(Scripts that build animated scenes)
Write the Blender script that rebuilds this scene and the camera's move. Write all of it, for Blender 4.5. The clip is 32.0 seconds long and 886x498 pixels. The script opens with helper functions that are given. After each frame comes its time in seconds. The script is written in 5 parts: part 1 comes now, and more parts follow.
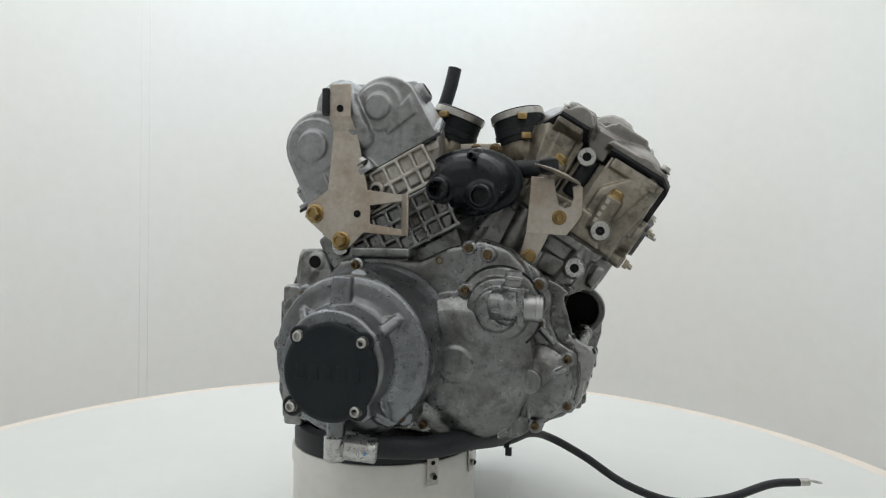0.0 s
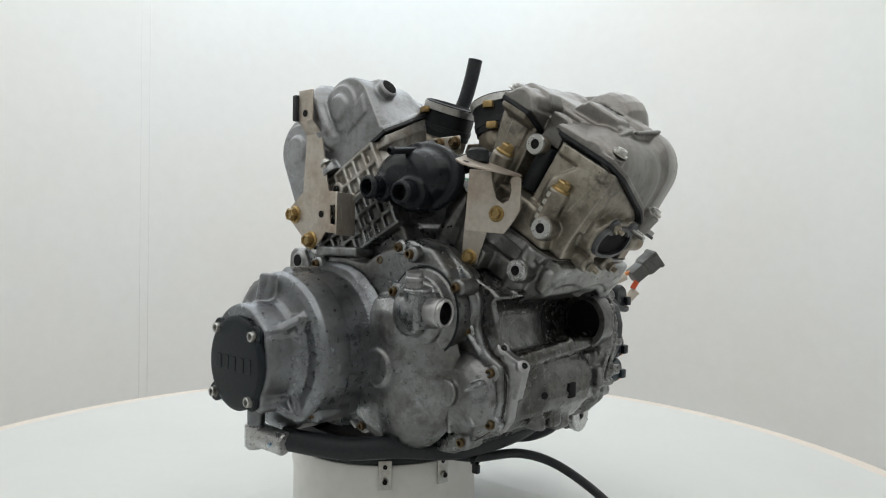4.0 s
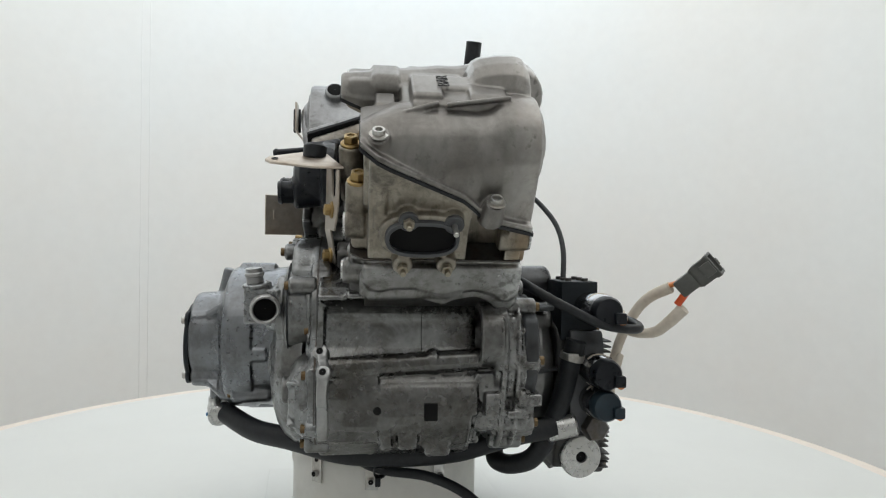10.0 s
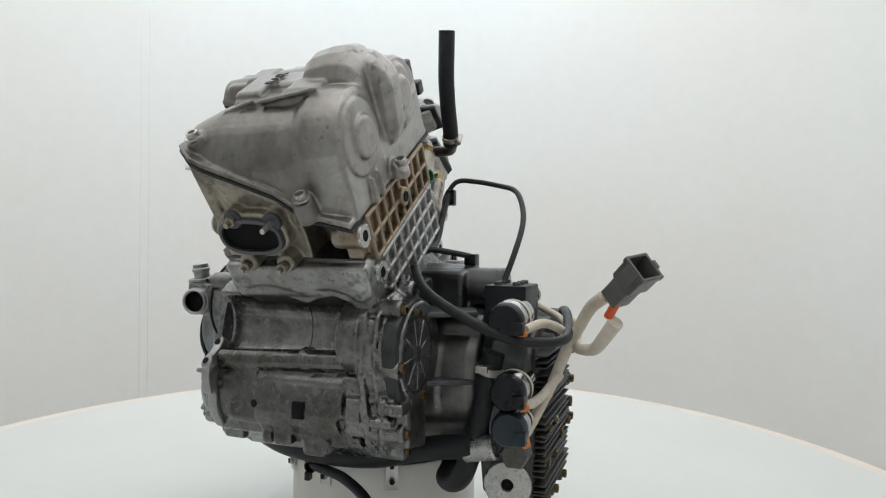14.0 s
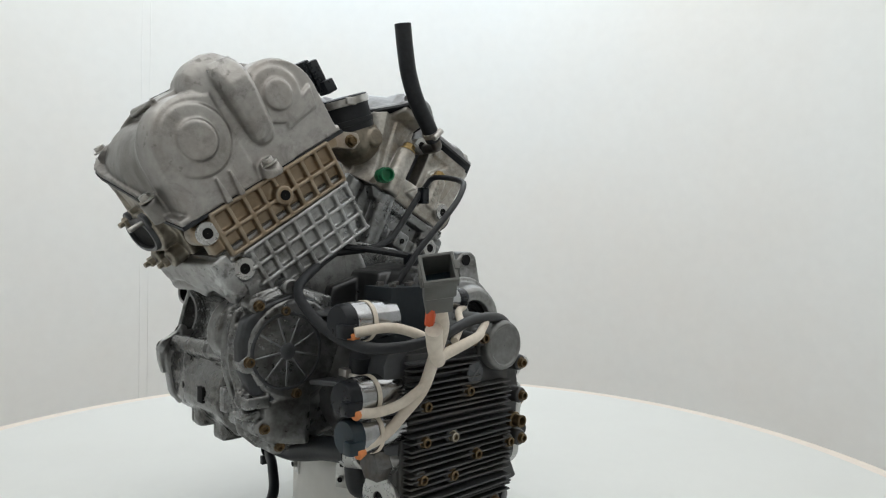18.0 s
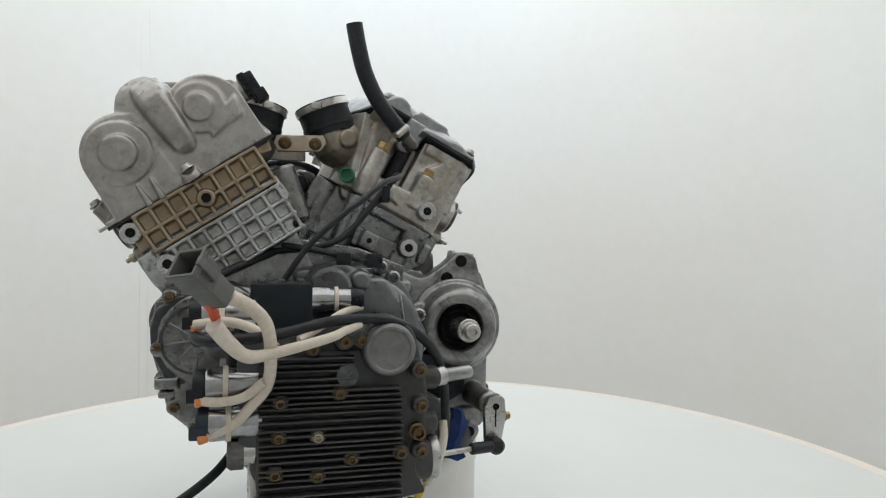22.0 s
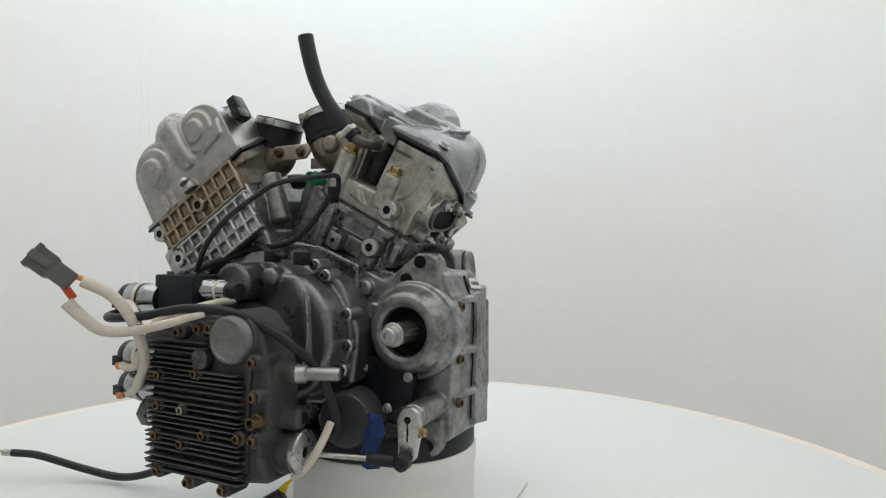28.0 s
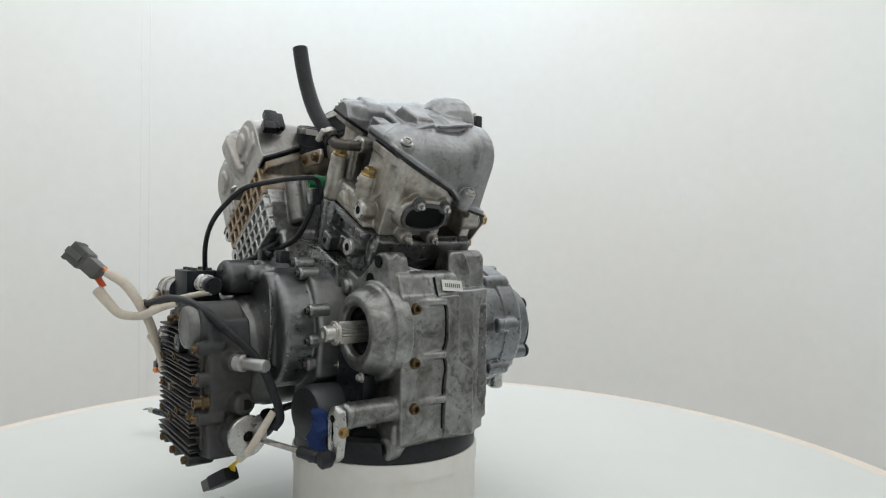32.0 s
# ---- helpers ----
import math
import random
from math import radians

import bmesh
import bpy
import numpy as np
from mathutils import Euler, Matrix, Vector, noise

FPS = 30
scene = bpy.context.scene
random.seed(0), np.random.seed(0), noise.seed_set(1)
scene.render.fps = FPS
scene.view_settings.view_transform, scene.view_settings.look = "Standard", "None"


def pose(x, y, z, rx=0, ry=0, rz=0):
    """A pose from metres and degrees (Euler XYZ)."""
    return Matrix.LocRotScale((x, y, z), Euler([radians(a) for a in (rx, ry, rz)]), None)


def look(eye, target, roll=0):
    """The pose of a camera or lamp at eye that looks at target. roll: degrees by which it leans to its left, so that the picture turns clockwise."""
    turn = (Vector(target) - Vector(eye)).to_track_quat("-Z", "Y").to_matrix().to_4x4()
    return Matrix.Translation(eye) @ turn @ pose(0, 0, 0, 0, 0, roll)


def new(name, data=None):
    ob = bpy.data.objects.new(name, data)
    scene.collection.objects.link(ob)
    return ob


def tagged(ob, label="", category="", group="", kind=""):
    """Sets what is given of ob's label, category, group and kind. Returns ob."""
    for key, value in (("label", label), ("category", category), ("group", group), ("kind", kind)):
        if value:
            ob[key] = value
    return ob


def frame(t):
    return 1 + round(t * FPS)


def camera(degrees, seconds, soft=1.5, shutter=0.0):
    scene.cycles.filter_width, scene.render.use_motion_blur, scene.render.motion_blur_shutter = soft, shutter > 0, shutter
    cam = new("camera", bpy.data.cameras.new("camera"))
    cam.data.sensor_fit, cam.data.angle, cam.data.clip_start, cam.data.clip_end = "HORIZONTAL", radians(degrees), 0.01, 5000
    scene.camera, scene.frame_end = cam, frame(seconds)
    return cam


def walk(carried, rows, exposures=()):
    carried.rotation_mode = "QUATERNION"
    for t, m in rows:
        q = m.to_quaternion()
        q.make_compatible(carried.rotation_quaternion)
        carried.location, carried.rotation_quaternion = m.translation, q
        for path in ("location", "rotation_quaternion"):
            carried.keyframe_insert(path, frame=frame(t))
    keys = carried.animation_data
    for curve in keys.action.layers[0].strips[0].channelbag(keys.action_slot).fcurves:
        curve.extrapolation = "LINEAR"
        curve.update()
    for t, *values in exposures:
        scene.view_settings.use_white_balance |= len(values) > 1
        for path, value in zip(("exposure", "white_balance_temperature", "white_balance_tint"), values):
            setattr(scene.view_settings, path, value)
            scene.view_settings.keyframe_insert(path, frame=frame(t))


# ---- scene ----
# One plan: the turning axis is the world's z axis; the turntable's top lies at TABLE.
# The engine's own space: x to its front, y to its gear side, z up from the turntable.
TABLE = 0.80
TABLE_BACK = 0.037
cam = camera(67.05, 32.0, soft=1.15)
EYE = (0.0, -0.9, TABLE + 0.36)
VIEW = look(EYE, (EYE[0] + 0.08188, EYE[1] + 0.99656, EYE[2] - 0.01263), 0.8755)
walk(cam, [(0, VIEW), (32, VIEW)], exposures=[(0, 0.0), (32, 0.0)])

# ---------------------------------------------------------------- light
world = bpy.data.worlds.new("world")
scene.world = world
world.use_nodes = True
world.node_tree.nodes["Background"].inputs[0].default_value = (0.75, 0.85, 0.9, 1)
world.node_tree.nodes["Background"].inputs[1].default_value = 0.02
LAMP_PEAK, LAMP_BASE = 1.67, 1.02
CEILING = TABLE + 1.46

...

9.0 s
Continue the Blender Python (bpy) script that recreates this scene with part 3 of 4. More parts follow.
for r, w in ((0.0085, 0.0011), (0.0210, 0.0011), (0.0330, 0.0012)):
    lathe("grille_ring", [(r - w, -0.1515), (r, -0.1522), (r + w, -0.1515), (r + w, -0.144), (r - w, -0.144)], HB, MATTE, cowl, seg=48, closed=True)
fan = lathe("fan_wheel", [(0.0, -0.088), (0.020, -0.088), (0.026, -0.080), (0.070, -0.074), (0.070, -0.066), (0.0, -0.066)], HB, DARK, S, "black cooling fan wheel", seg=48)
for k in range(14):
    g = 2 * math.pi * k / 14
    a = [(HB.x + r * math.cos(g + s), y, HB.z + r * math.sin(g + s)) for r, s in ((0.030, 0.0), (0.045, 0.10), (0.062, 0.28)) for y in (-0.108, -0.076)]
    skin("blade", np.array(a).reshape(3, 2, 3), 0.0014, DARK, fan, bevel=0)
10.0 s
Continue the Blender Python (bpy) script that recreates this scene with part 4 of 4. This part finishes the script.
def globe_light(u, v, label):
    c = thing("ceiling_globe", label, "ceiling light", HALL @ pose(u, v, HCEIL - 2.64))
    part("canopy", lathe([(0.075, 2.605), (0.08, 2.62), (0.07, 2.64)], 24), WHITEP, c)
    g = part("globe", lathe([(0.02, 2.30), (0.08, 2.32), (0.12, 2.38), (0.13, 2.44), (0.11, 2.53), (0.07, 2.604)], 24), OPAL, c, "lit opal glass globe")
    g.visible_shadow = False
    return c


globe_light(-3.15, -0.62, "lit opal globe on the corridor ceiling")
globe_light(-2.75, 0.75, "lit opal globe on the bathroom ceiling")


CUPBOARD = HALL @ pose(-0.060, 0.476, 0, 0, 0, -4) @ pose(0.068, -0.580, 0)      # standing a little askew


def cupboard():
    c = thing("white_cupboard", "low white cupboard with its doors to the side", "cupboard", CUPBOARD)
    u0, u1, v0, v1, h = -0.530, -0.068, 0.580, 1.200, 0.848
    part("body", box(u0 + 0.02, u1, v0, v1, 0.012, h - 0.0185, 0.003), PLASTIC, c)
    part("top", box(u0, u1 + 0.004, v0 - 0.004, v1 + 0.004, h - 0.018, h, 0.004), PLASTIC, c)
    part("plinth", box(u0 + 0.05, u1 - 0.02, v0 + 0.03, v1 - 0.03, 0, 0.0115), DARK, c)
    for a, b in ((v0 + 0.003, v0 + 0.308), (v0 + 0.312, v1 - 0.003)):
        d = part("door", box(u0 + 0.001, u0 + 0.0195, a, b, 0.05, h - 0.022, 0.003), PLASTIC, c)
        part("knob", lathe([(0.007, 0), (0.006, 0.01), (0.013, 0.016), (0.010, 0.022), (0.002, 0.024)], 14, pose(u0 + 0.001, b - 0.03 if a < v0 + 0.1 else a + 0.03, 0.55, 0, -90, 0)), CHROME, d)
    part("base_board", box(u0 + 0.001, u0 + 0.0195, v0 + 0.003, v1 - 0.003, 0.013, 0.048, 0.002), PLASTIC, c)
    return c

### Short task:
The lines above from the one containing "import numpy as np" through the one containing "q = m.to_quaternion()" are to be set down exactly, and no others.

### Solution to this task:
import numpy as np
from mathutils import Euler, Matrix, Vector, noise

FPS = 30
scene = bpy.context.scene
random.seed(0), np.random.seed(0), noise.seed_set(1)
scene.render.fps = FPS
scene.view_settings.view_transform, scene.view_settings.look = "Standard", "None"


def pose(x, y, z, rx=0, ry=0, rz=0):
    """A pose from metres and degrees (Euler XYZ)."""
    return Matrix.LocRotScale((x, y, z), Euler([radians(a) for a in (rx, ry, rz)]), None)


def look(eye, target, roll=0):
    """The pose of a camera or lamp at eye that looks at target. roll: degrees by which it leans to its left, so that the picture turns clockwise."""
    turn = (Vector(target) - Vector(eye)).to_track_quat("-Z", "Y").to_matrix().to_4x4()
    return Matrix.Translation(eye) @ turn @ pose(0, 0, 0, 0, 0, roll)


def new(name, data=None):
    ob = bpy.data.objects.new(name, data)
    scene.collection.objects.link(ob)
    return ob


def tagged(ob, label="", category="", group="", kind=""):
    """Sets what is given of ob's label, category, group and kind. Returns ob."""
    for key, value in (("label", label), ("category", category), ("group", group), ("kind", kind)):
        if value:
            ob[key] = value
    return ob


def frame(t):
    return 1 + round(t * FPS)


def camera(degrees, seconds, soft=1.5, shutter=0.0):
    scene.cycles.filter_width, scene.render.use_motion_blur, scene.render.motion_blur_shutter = soft, shutter > 0, shutter
    cam = new("camera", bpy.data.cameras.new("camera"))
    cam.data.sensor_fit, cam.data.angle, cam.data.clip_start, cam.data.clip_end = "HORIZONTAL", radians(degrees), 0.01, 5000
    scene.camera, scene.frame_end = cam, frame(seconds)
    return cam


def walk(carried, rows, exposures=()):
    carried.rotation_mode = "QUATERNION"
    for t, m in rows:
        q = m.to_quaternion()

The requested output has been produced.